J'ai donc lu ce texte, incrédule (je ne suis plus familier du Devoir, j'ignorais l'ampleur des changements, du progrès réalisé): le ti-coune s'y fait beaucoup les dents sur mes deux livres et tant soit peu sur ma personne. En louveteau normalement constitué, en prétendant adéquat, il prend soin de se tenir à distance prudente du mâle alpha, et la longue odoriférante chiasse de mots dont il s’efforce de marquer un territoire fraîchement taillé ne va jamais jusqu’à éclabousser franchement mon talent. Seulement mes motifs, mon coeur à l’ouvrage, mon honnêteté artistique, mes prérogatives d’auteur et la nature intrinsèque, avérée, indiscutable de mon oeuvre: celle-ci est certes bien des choses, mais une entreprise d’autocongratulation elle n’est pas.



Puis, j’ai voulu savoir qui c’est au juste, cet homuncule dégénéré qui traite ainsi deux ans d’ouvrage. Avec malveillance, désinvolture et légèreté, comme si je n’avais pas mérité qu’on se penche sérieusement sur mes propositions. Qui refuse même à mes livres la dignité d’être filetés au scalpel, plutôt qu’assaillis sans finesse avec une hache émoussée. Je n’ai trouvé à son propos que peu de choses: il est libraire chez Pantoute, il a collaboré à une sorte de magazine de jardins et il a interviewé maman Dion. Depuis peu, il sévit dans la grande ville. Dans ce vieux Devoir où j’ai chroniqué quatre ans à la moitié du cachet que La Presse m’offrait, parce que j’y croyais, que ça signifiait autre chose qu'un tremplin de carrière, que c'était un devoir, depuis des générations. Ce journal-là, fais ce que dois, qui aujourd’hui confie la recension de mon travail à un méchant abruti ambitieux. Je le digère difficilement. J’ai pris tout ce qu’on m’a lancé, aussi bien les eaux usées que les louanges, et je n’ai jamais songé à répondre à une mauvaise critique, pas plus qu’à une bonne. Mais on n’a jamais osé s’en prendre à l’intégrité même de ma carrière, à la pertinence des quinze années passées à écrire et publier depuis Vamp, et jamais un foutu bouseux à tête plate, sans visage et sans réalisations, ne s’était avisé un beau samedi de mordiller de la cheville de Mistral. Ce monde n'est pas une émission de Lise Payette, peuplée de protagonistes en caoutchouc, et la littérature n'est pas un jeu de rôles entre gosses de riches civilisés. Ça joue dur, ça échange, ça débat. Faire l'économie de la politesse, soit, mais alors il ne faudrait pas s'étonner que quelqu'un vienne à s'en formaliser.

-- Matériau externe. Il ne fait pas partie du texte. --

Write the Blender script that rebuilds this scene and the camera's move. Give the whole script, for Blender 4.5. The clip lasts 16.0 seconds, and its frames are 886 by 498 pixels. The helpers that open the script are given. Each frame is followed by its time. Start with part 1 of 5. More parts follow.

Qu’on se le dise: de mon vivant et de ma santé, je ne permettrai pas que n’importe quel rongeur puant s’attaque en traître à mes livres quand ça lui chante, pas plus qu’à mon enfant, pas plus qu’à rien ni personne que j’aime et qui souffrirait injustement à cause de moi. Car c’est bien de cela qu’il s’agit: mes livres aujourd’hui n’ont pas reçu l’honnête attention qu’ils méritaient pour eux-mêmes, indépendamment des sentiments qu’on peut nourrir envers l’auteur.



Ce misérable résidu d’atelier d’écriture de cégep, ce galopin, ce téméraire petit cul, n’a-t-il jamais appris dans le trou dont il est issu que le jour où on s’attaque au gros gibier, mieux vaut l’abattre du premier coup?